As an art student at Sheridan College, Norwell remembers “not being able to afford a valve cover or an exhaust header,” let alone build a car, but a neighbour in the High Park area drove a rod and belonged to the Roadmates, a club founded in 1956 – and Norwell was bitten.

He paid $11,000 in 2007 for the Ford coupe that evolved into Street Rod of the Year. “Finding a solid car more than 80 years old takes some time. I was set to fly to Edmonton to see one, when a fellow hot-rodder was asking $40,000 for his completed rod and I thought to ask, ‘What if I take the body and frame, and you keep the rest?’”

He envisioned a tribute to early-1960s rods – spare but elegant. Lacking the income to compete with cheque-book hot rodders and enjoying turning a wrench, Norwell guesses he contributed 30 per cent of the labour building of his rod, with Candy and Thomas performing the real metal magic.

“I helped with the frame when Neil machined the X-brace, I helped with the exhaust system.
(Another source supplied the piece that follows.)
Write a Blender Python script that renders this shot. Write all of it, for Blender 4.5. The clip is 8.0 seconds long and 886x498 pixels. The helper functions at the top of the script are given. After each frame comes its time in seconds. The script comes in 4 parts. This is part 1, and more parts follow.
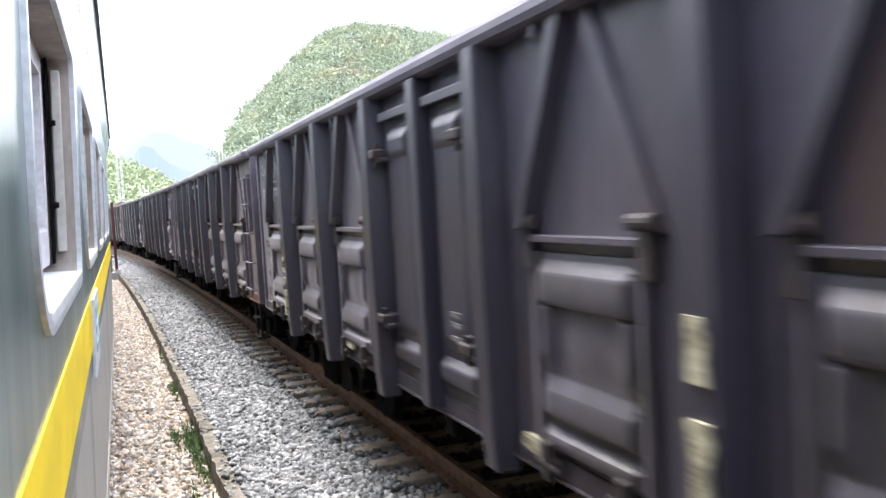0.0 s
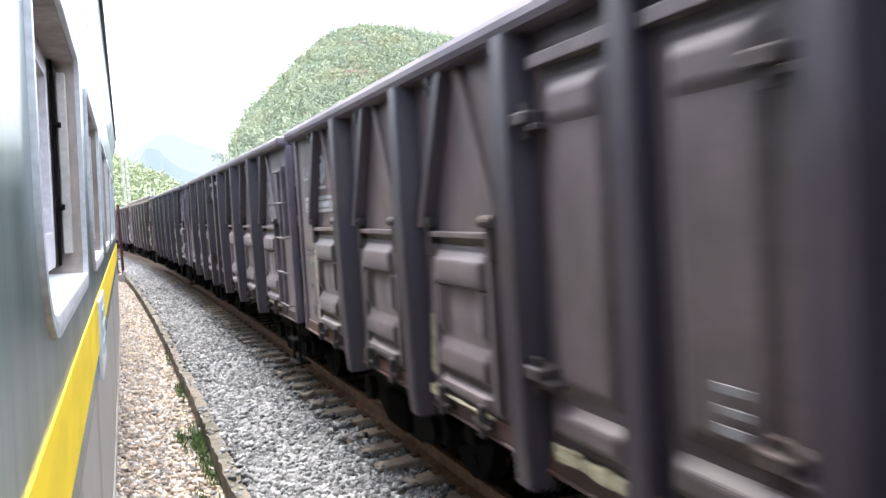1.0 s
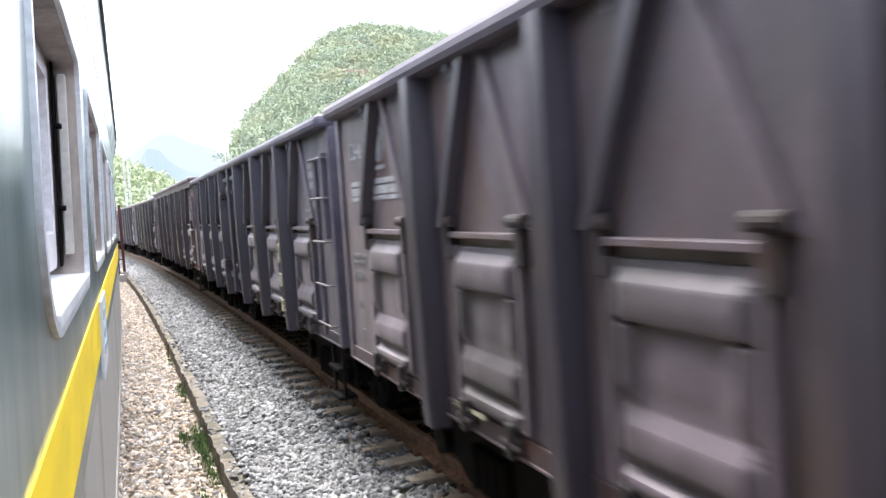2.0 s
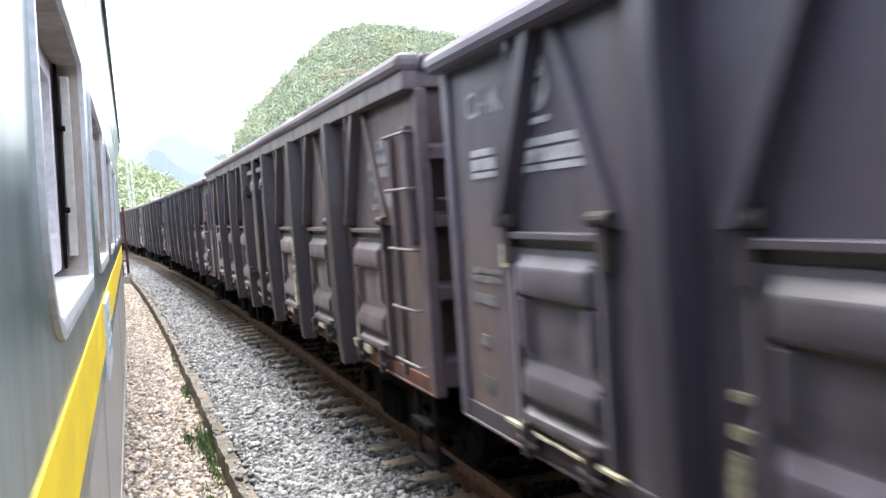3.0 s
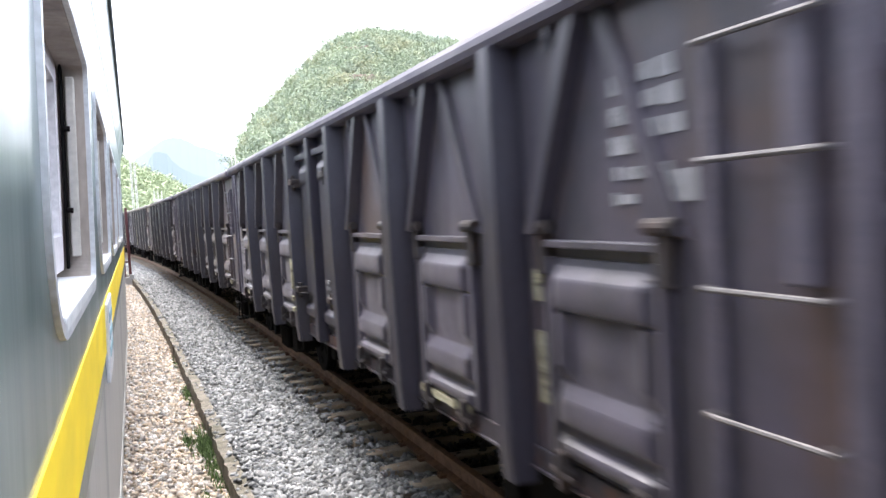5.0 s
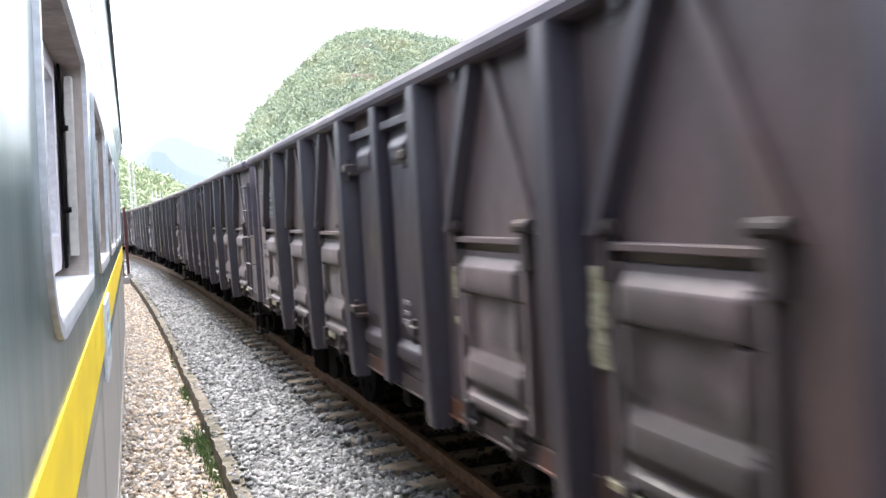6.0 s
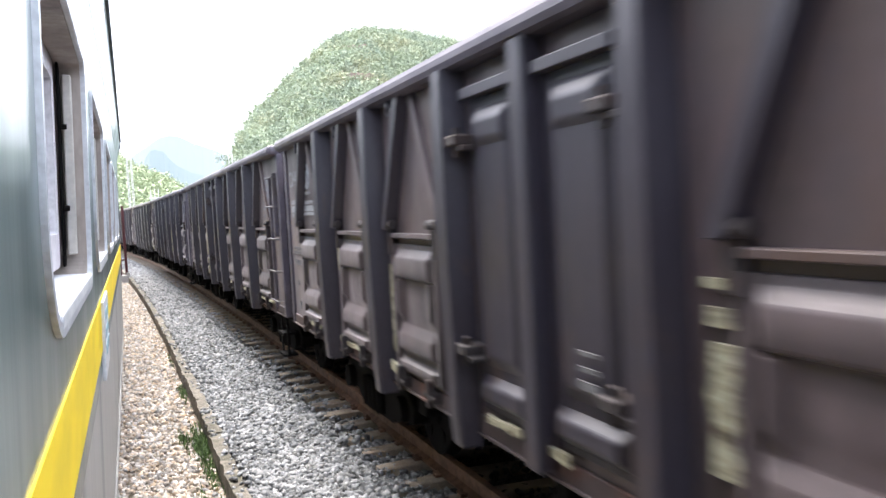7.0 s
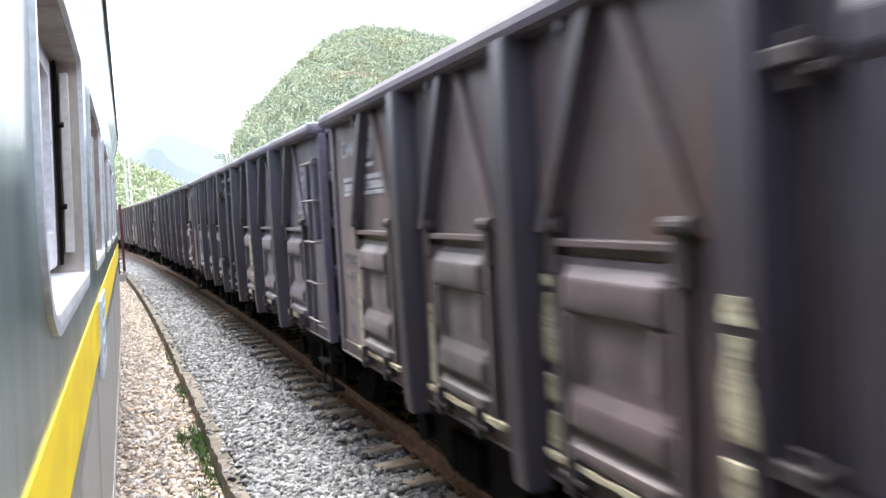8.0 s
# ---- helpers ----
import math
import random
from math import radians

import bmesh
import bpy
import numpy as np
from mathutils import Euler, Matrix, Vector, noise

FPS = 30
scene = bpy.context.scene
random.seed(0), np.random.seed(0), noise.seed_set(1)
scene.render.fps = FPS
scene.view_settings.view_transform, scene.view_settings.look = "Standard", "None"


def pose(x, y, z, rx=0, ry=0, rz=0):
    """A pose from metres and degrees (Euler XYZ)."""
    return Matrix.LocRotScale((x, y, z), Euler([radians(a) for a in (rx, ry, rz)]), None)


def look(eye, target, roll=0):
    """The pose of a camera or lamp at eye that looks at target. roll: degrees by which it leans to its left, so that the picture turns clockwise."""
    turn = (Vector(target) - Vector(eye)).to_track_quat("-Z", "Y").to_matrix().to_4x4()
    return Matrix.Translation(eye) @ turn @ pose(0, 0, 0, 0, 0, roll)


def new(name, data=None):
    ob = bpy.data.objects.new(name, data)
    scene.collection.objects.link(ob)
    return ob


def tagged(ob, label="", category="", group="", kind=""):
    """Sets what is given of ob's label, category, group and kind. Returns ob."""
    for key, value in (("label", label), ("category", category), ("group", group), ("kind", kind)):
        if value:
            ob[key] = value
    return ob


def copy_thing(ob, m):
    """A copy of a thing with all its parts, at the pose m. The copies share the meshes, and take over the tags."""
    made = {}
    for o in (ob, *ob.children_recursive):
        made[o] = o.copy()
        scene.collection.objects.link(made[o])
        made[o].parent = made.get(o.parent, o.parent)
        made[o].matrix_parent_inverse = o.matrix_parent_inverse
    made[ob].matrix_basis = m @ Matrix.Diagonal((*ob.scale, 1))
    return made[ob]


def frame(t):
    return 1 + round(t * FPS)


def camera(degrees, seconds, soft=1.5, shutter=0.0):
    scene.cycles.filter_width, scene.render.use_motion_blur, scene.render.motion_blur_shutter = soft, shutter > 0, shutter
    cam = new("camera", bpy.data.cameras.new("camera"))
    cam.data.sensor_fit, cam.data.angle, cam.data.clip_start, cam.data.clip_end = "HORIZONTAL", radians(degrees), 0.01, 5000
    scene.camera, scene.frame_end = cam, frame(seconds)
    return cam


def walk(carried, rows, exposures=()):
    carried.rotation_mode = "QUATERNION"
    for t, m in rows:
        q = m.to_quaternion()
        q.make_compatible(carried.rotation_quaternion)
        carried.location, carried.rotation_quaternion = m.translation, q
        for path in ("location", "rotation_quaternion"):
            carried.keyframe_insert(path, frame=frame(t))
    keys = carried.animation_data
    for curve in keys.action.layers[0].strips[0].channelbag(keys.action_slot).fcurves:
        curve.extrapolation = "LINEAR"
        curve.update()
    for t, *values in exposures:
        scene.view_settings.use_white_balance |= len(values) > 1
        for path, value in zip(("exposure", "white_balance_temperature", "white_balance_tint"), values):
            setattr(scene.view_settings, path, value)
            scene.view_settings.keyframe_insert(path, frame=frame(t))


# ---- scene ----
FOV = 57.43
EYE_H = 2.2695
YAW, PITCH, ROLL = 0.3658, -0.0556, -0.0533


def eye_pose(dx, dy, dz, dyaw, dpitch, droll):
    """The camera held out of the coach window; small hand movements about one stand."""
    eye = Vector((dx, dy, EYE_H + dz))
    yaw, pitch = YAW + dyaw, PITCH + dpitch
    way = Vector((math.sin(yaw) * math.cos(pitch), math.cos(yaw) * math.cos(pitch), math.sin(pitch)))
    return look(eye, eye + way * 10, math.degrees(ROLL + droll))


cam = camera(FOV, 8.0, soft=1.5, shutter=0.2)
walk(cam, [
    (0.0, eye_pose(-0.0017, 0.0049, 0.0012, 0.0081, -0.0042, -0.0031)),
    (0.5, eye_pose(-0.0004, 0.0073, 0.0005, 0.0041, -0.0036, -0.0057)),
    (1.0, eye_pose(-0.0007, 0.0140, 0.0006, 0.0015, -0.0028, -0.0071)),
    (1.5, eye_pose(0.0002, 0.0060, 0.0002, 0.0010, -0.0035, -0.0089)),
    (3.0, eye_pose(0.0004, -0.0004, 0.0013, -0.0042, -0.0038, -0.0172)),
    (3.5, eye_pose(-0.0005, -0.0009, 0.0010, -0.0059, -0.0031, -0.0188)),
    (4.0, eye_pose(-0.0027, 0.0031, 0.0022, -0.0070, 0.0006, -0.0120)),
    (4.5, eye_pose(-0.0011, 0.0081, 0.0007, -0.0076, 0.0027, -0.0058)),
    (6.0, eye_pose(-0.0009, 0.0062, 0.0007, -0.0043, 0.0026, -0.0029)),
    (6.5, eye_pose(-0.0020, 0.0074, 0.0013, -0.0032, 0.0021, -0.0007)),
    (7.0, eye_pose(-0.0015, 0.0015, 0.0011, -0.0023, 0.0016, -0.0005)),
    (7.5, eye_pose(0.0002, -0.0038, 0.0006, -0.0012, 0.0009, -0.0014)),
    (8.0, eye_pose(-0.0000, -0.0000, -0.0000, -0.0000, -0.0000, -0.0000)),
])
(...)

I was like the garage monkey on the days I could make the drive from Orangeville.”

Candy accumulated approximately 800 hours during the project, Thomas, 400, before the custom root beer paint from Sherwin-Williams was show-ready. Over the seven years that passed in the car’s creation, its become more extreme.

“I had sorta planned a sinister black hemi coupe, but it was like a snowball rolling down a hill ending up the size of a boulder,” Norwell says. “I never planned to play so much, like with the sprint car steering.”

That racing steering, the quick-change rear end and the rare combination of a GMC 4-71 supercharger topping a baby hemi engine, in combination with the peerless detailing of the body, made his coupe the Street Rod of the Year, he believes now.

Autorama show-goers will view it in the Lucas Oil booth this weekend; Voth’s Ridler-winning Imposter will be featured at Toronto’s Motorama in March.

Come spring, time to drive. “After the prettiness of the first year’s shows, you’ve gotta hit the road and not care about the stone chips,” Norwell says. “I’ll ride down to Mount Forest, or all the way to Hamilton on the back roads. In a good year, I’ll drive 5-6,000 miles.”